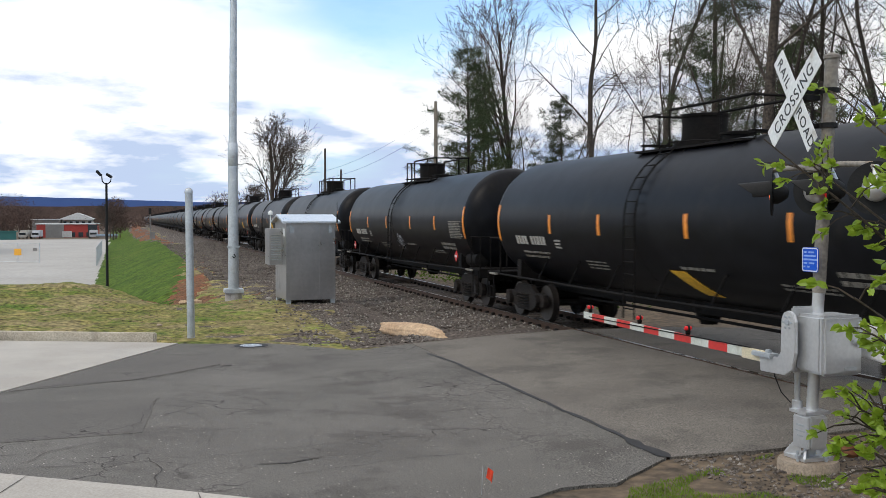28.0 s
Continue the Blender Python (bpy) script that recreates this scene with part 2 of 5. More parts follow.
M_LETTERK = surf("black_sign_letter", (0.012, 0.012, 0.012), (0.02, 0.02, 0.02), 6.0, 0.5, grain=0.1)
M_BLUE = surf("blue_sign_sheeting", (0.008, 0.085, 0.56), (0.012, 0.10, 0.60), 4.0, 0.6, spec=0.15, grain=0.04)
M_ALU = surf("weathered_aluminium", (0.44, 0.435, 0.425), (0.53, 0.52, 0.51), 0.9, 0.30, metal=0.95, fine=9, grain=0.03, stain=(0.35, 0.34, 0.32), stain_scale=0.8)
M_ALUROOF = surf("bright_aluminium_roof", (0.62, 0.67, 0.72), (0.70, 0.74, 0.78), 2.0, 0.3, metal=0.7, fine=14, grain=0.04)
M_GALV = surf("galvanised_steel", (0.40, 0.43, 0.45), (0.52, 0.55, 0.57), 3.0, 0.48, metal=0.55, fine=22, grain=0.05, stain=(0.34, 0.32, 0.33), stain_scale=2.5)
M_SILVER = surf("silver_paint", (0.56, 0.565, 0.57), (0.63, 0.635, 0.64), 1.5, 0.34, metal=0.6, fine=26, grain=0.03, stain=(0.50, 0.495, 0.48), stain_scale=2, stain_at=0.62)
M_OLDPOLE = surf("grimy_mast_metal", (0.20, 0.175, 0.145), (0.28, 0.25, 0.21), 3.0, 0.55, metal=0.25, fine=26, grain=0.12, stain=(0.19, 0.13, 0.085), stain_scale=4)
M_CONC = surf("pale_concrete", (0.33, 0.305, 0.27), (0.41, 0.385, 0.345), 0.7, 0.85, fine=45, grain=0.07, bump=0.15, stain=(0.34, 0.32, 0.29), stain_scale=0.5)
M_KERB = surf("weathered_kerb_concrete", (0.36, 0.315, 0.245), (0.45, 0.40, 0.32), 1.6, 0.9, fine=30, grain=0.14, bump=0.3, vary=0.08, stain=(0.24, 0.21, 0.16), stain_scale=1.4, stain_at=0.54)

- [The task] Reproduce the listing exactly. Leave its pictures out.

- [The result]
28.0 s
Continue the Blender Python (bpy) script that recreates this scene with part 2 of 5. More parts follow.
M_LETTERK = surf("black_sign_letter", (0.012, 0.012, 0.012), (0.02, 0.02, 0.02), 6.0, 0.5, grain=0.1)
M_BLUE = surf("blue_sign_sheeting", (0.008, 0.085, 0.56), (0.012, 0.10, 0.60), 4.0, 0.6, spec=0.15, grain=0.04)
M_ALU = surf("weathered_aluminium", (0.44, 0.435, 0.425), (0.53, 0.52, 0.51), 0.9, 0.30, metal=0.95, fine=9, grain=0.03, stain=(0.35, 0.34, 0.32), stain_scale=0.8)
M_ALUROOF = surf("bright_aluminium_roof", (0.62, 0.67, 0.72), (0.70, 0.74, 0.78), 2.0, 0.3, metal=0.7, fine=14, grain=0.04)
M_GALV = surf("galvanised_steel", (0.40, 0.43, 0.45), (0.52, 0.55, 0.57), 3.0, 0.48, metal=0.55, fine=22, grain=0.05, stain=(0.34, 0.32, 0.33), stain_scale=2.5)
M_SILVER = surf("silver_paint", (0.56, 0.565, 0.57), (0.63, 0.635, 0.64), 1.5, 0.34, metal=0.6, fine=26, grain=0.03, stain=(0.50, 0.495, 0.48), stain_scale=2, stain_at=0.62)
M_OLDPOLE = surf("grimy_mast_metal", (0.20, 0.175, 0.145), (0.28, 0.25, 0.21), 3.0, 0.55, metal=0.25, fine=26, grain=0.12, stain=(0.19, 0.13, 0.085), stain_scale=4)
M_CONC = surf("pale_concrete", (0.33, 0.305, 0.27), (0.41, 0.385, 0.345), 0.7, 0.85, fine=45, grain=0.07, bump=0.15, stain=(0.34, 0.32, 0.29), stain_scale=0.5)
M_KERB = surf("weathered_kerb_concrete", (0.36, 0.315, 0.245), (0.45, 0.40, 0.32), 1.6, 0.9, fine=30, grain=0.14, bump=0.3, vary=0.08, stain=(0.24, 0.21, 0.16), stain_scale=1.4, stain_at=0.54)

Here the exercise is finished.